Innovative projects have matured into mainstays of local Jewish life

On any given day, one might find a group of movers and shakers, average age 38, with their sleeves rolled up, gathered around a conference table at the S.F.-based Jewish Community Federation, studying a proposal.

But it’s not a business venture they’re appraising. They’re reviewing proposals from Jewish organizations for new programs to engage their peers in Jewish life. In due course, the committee of 30 volunteers, co-chaired by Josh Smith and Jeff Zlot, will distribute a pot of $1 million from the federation’s endowment fund to seed-fund six to 10 projects.

Mark Reisbaum

This is the Impact Grant Initiative, a new model of grant-making, based on social-venture philanthropy. It upholds the JCF’s commitment to support innovative ideas in the local community, while also providing increased opportunities for donors to engage in proactive, outcome-focused grantmaking.

“Federations around the country are struggling with how to have greater impact and how to engage young people in a way that leverages their personal and professional lives, and ultimately builds future philanthropic leadership in the community,” explained Mark Reisbaum, chief endowment officer. This approach, he believes, is a step in that direction.

The federation’s endowment fund has a decades-long history of backing pioneering initiatives to ensure that Bay Area Jewish life is strong and vibrant, meets the needs of community members and enhances Jewish identity and connections. Jewish Vocational Service, the Contemporary Jewish Museum, the Israel Center and the LGBT Alliance, for example, today are core institutions or programs. But when launched, they were groundbreaking, forward-thinking ventures created for a specific purpose, said Phyllis Cook, who was executive director of the Jewish Community Endowment Fund for 25 years.

JVS came about, she recalled, in the early 1970s, when middle-class Jews were having trouble finding jobs. In prior years, jobs were plentiful, but when federation leadership became aware that many people were having trouble finding work, they seed-funded an agency that could help.

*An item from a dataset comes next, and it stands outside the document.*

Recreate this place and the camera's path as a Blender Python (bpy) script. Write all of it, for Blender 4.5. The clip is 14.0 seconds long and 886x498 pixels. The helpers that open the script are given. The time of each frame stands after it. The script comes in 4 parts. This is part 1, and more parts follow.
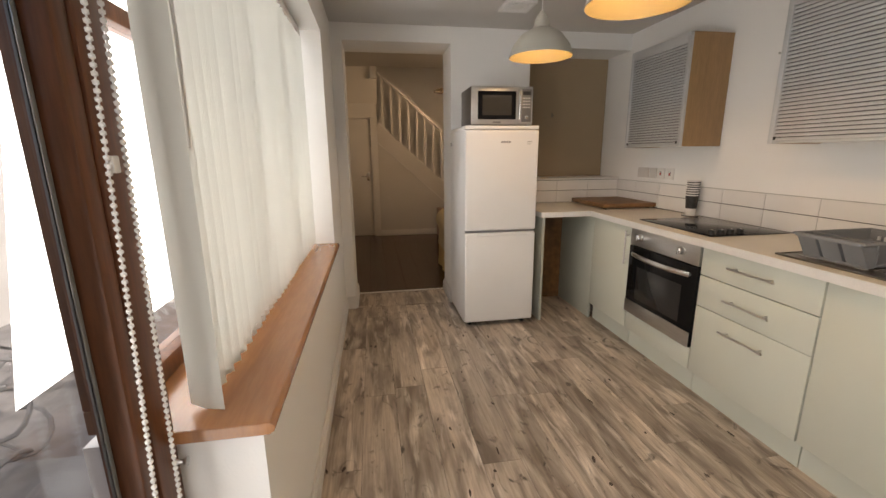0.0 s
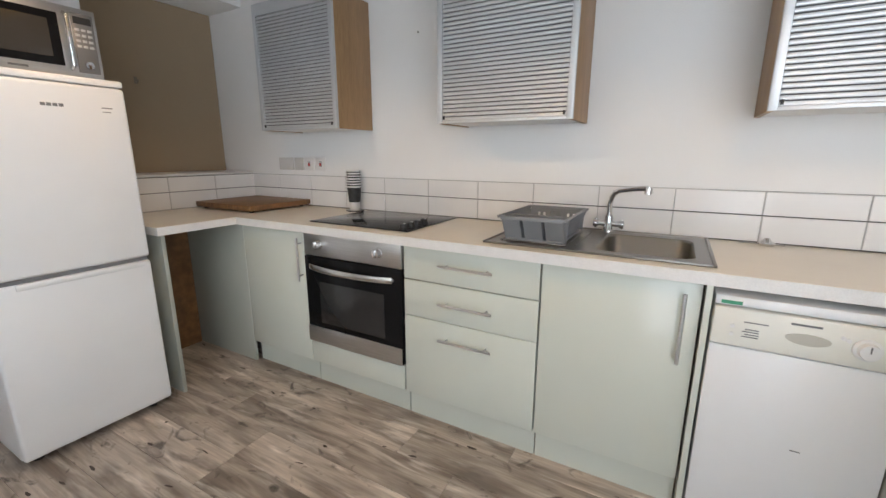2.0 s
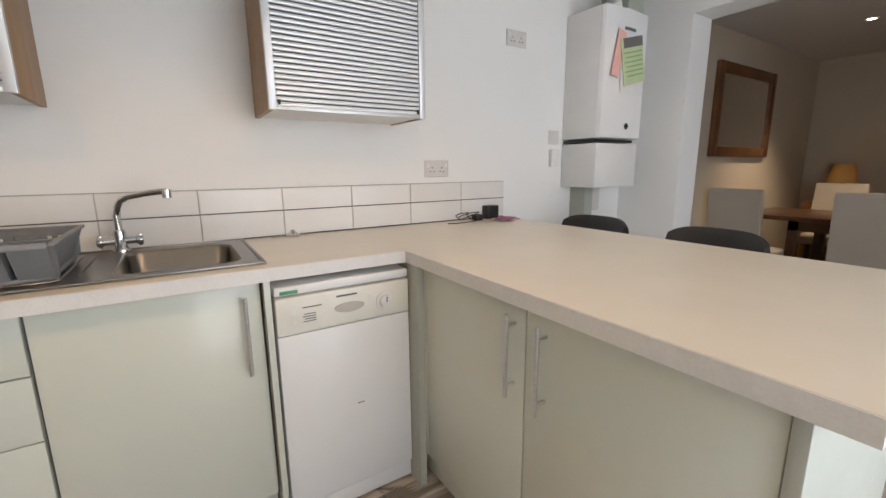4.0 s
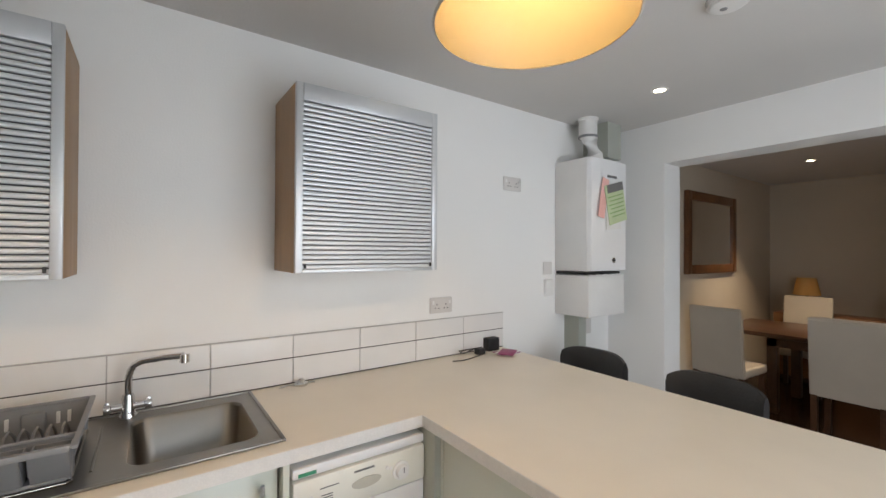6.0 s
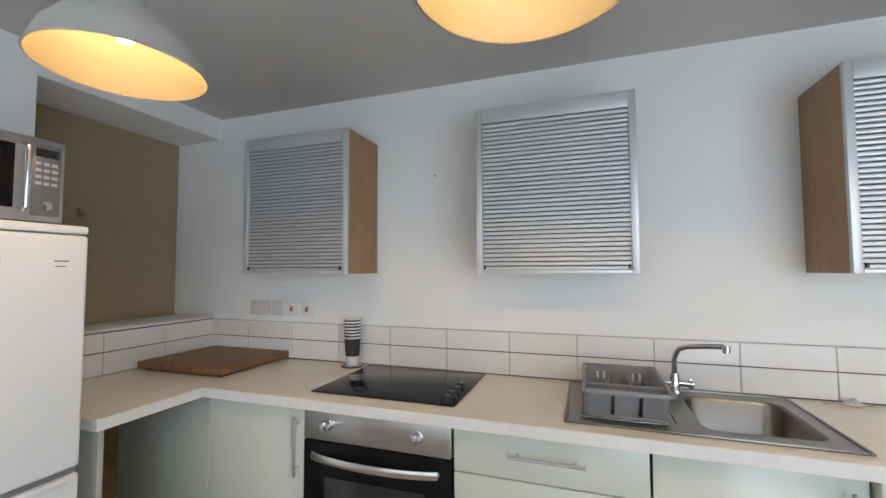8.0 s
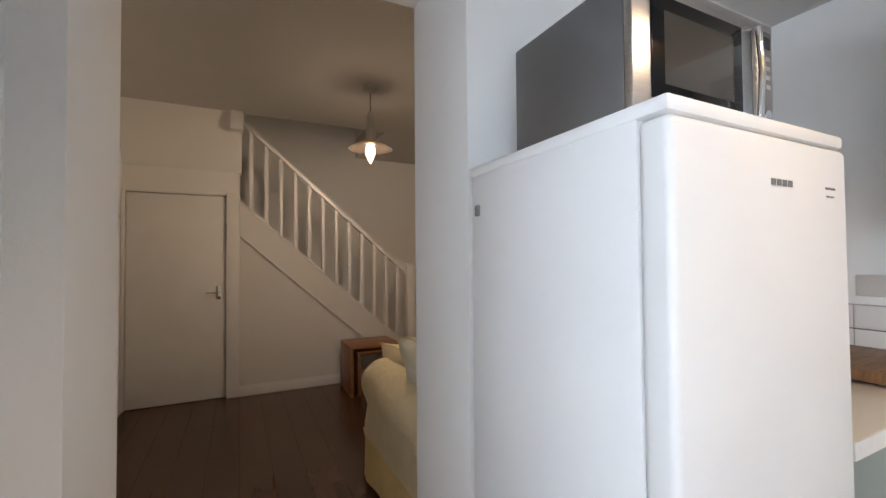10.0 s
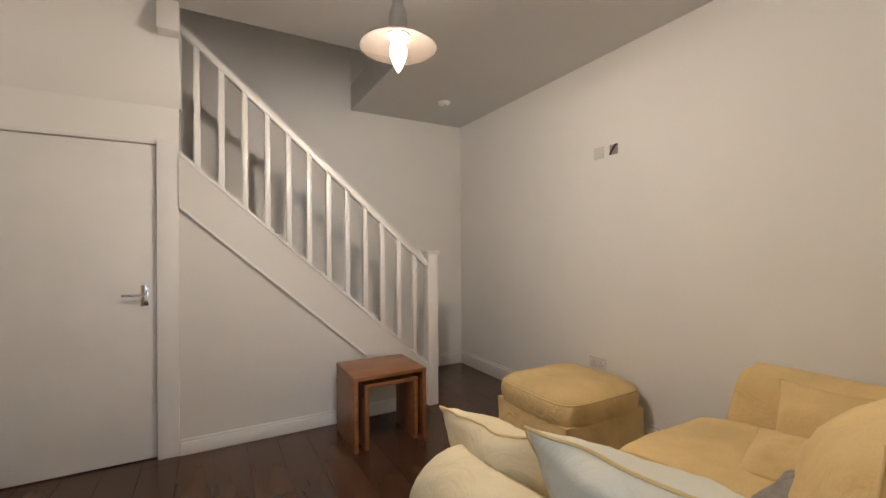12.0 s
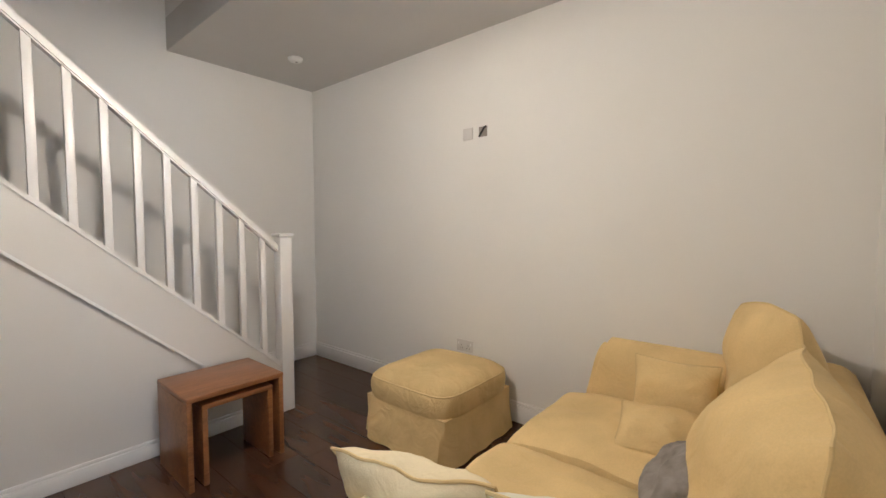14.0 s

In the early 1980s, another concern was voiced: Jews were not choosing to work in Jewish nonprofits. The endowment fund again stepped up, creating the Kohn internship program for college students, to familiarize them with Jewish communial agencies and encourage them to work or volunteer with the organizations after college graduation. The program, which is administered by JVS, can boast countless successes and has been replicated in other communities, said Cook.

The Contemporary Jewish Museum was seed-funded by the endowment as the Jewish Museum. Housed on the first floor of the federation’s San Francisco building on Steuart Street, the goal was to provide a home for more contemporary Jewish art than could be found at the Judah Magnes Museum in Berkeley. Today’s CJM, one of the Bay Area’s major cultural institutions, continues that tradition.

JCF seed-funded the Contemporary Jewish Musuem, whose roots were in the small Jewish museum (above), located in the federation building on Steuart Street in S.F.

Federation’s sister-city relationship with Israel gave rise to a need to develop a closer relationship with the people, and thus the Amuta was formed. An independent group of Israelis who served as a parallel to the federation’s board, it was the first such group of any Jewish community in the country. The relationship deepened bonds and enabled the funding of programs that strengthened democracy, women’s rights and religious pluralism, matching the values of the Bay Area community. In the 1990s, the federation’s Israel Center was created to present Israel beyond the politics and to provide a touch-point for the large community of Israelis who have made the Bay Area their home. The goal, maintained today, is to showcase Israel as a dynamic and inspired country.

The federation was the first in the nation to reach out to the LGBT community. Many gay Jews came to the Bay Area and excelled in their careers, but felt disenfranchised from the general Jewish community. The JCF’s high-profile LGBT Alliance was created to welcome and engage them. 

In the last few years, the federation has developed a new partnership with synagogues in its service area of San Francisco, the Peninsula, Marin and Sonoma counties. Through its Synagogue Initiative, under the leadership of Rabbi Marvin Goodman, the federation’s rabbi-in-residence, Rabbi Nat Ezray and other lay leaders, groups have found areas of mutual interest to address together as partners.

“This has made a tremendous impact in how federation works with congregations,” Reisbaum said. It also has resulted in JCF’s Community Legacy Project, a funding partnership that provides training, tools and support to build membership and endowments in synagogues and community agencies.

“Ultimately, it’s about engaging people in Jewish life,” Reisbaum concluded. “In working together, we strengthen the Jewish community long term.”